Defendant moved, in effect, to open its default and to restore the action to the trial calendar. The District Court granted defendant's motion, and this court affirmed the order (Barretta Realty Skyline Div. of Real Prop. Tech., LLC v. Sunrise Land Servs. Corp., 38 Misc 3d 132[A], 2012 NY Slip Op 52421[U] [2012]).

While the second appeal was pending, defendant moved, pursuant to CPLR 5015 (d), for an order compelling plaintiff to make restitution to it of the principal sum of $5,280.74, which was the amount that plaintiff had allegedly received as a result of the September 12, 2011 marshal's execution against defendant's bank accounts. Plaintiff opposed defendant's motion. The District Court granted the motion and directed plaintiff to make full restitution to defendant of all monies it had obtained pursuant to the vacated judgment. This appeal ensued.
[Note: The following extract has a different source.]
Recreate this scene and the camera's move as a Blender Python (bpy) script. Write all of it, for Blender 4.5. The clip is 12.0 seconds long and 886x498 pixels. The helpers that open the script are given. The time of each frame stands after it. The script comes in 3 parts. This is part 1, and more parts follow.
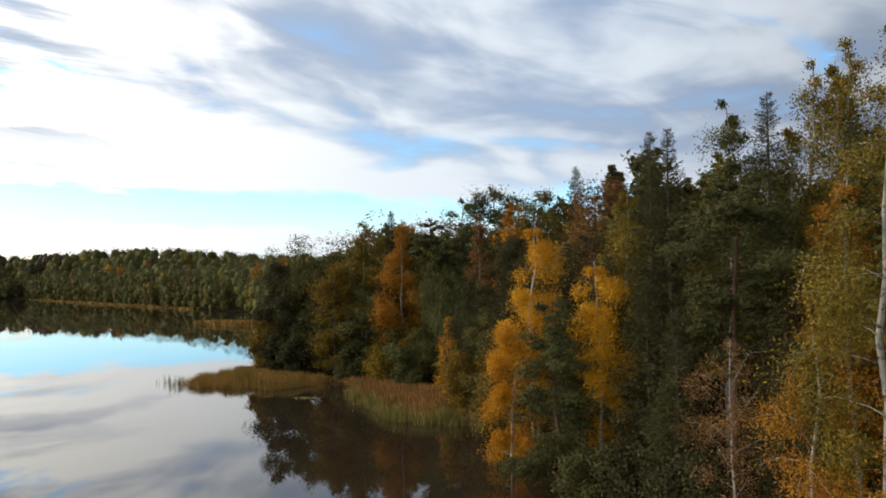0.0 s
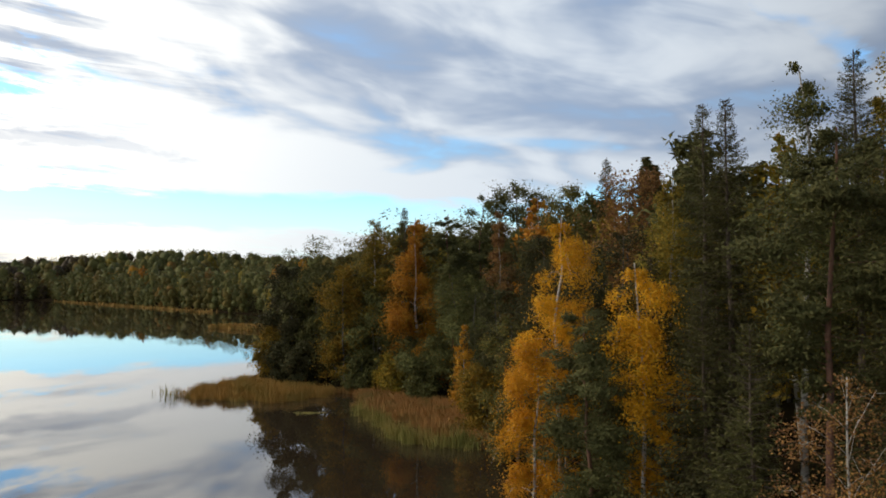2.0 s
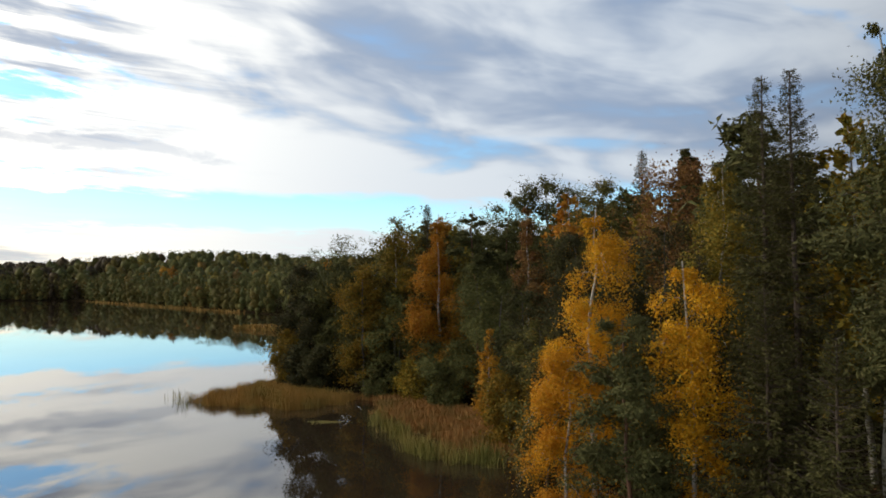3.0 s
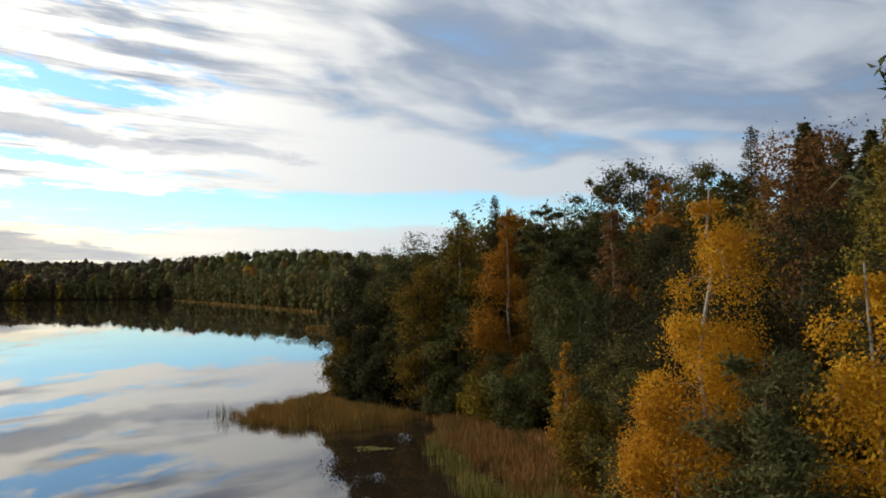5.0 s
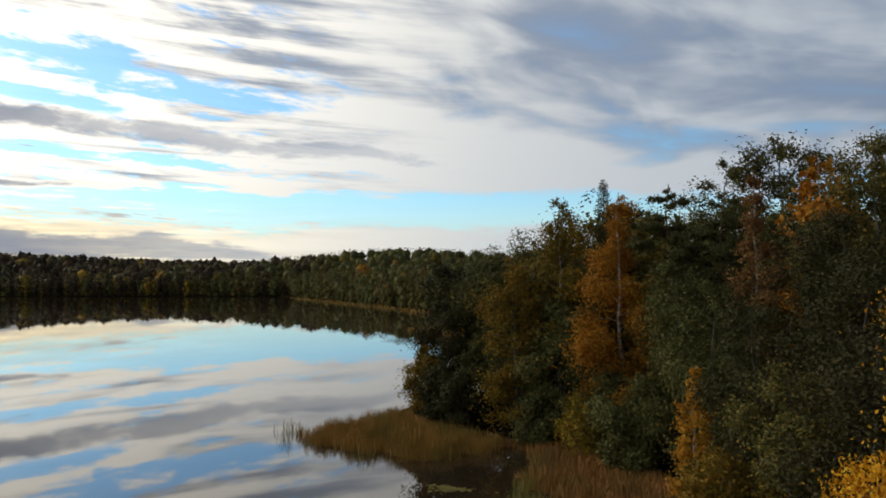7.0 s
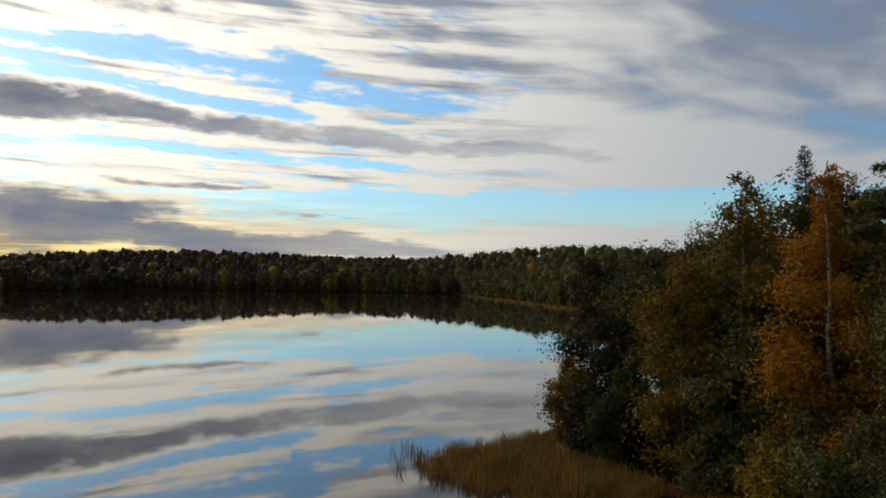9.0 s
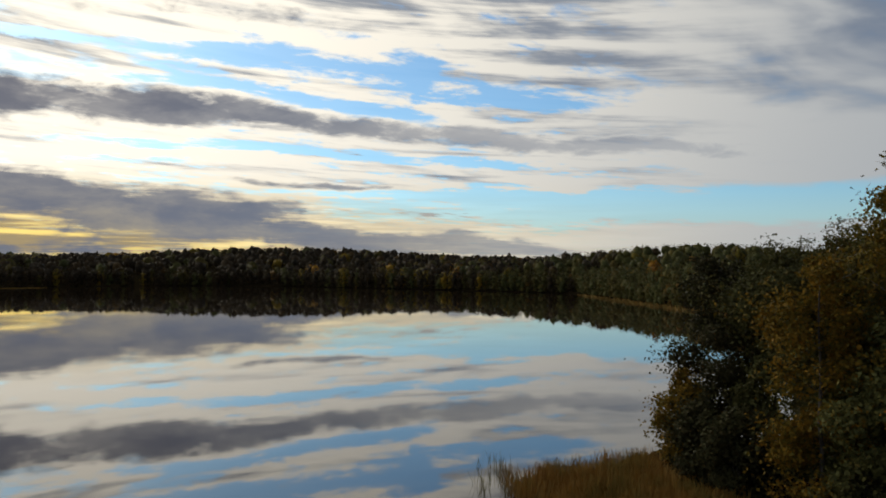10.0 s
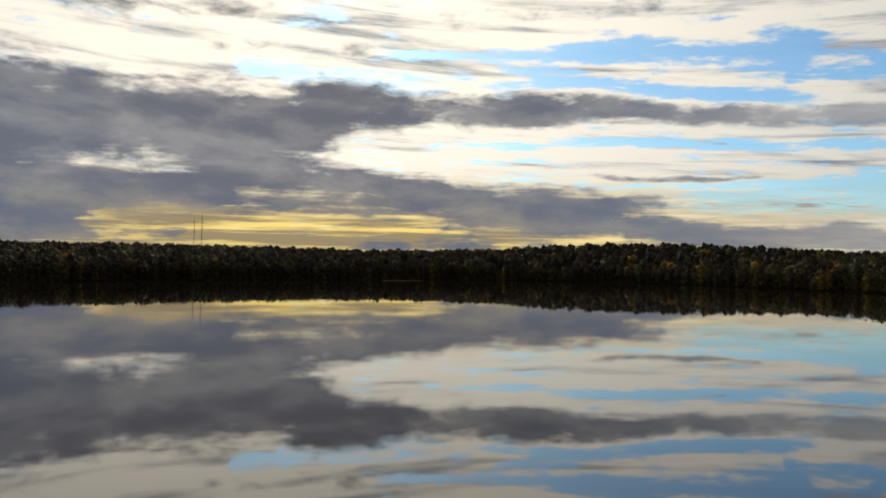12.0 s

Inasmuch as a marshal's authority to levy upon a defendant's property derives from article 52 of the CPLR, which provides for the enforcement of money judgments, and there was no money judgment in effect at the time that the marshal executed its levy against defendant's property, there was no lawful basis for such levy. The action of plaintiff's attorney in preparing [*2]and delivering to a marshal a property execution based upon a judgment that had been vacated was, we find, unauthorized and improper. Consequently, we conclude that the District Court did not improvidently exercise its discretion in granting defendant's application for restitution of its property.

We do not consider factual assertions raised by plaintiff for the first time on appeal which are dehors the record (see Chimarios v Duhl, 152 AD2d 508 [1989]).

Accordingly, the order is affirmed.

Iannacci, J.P., Marano and Garguilo, JJ., concur.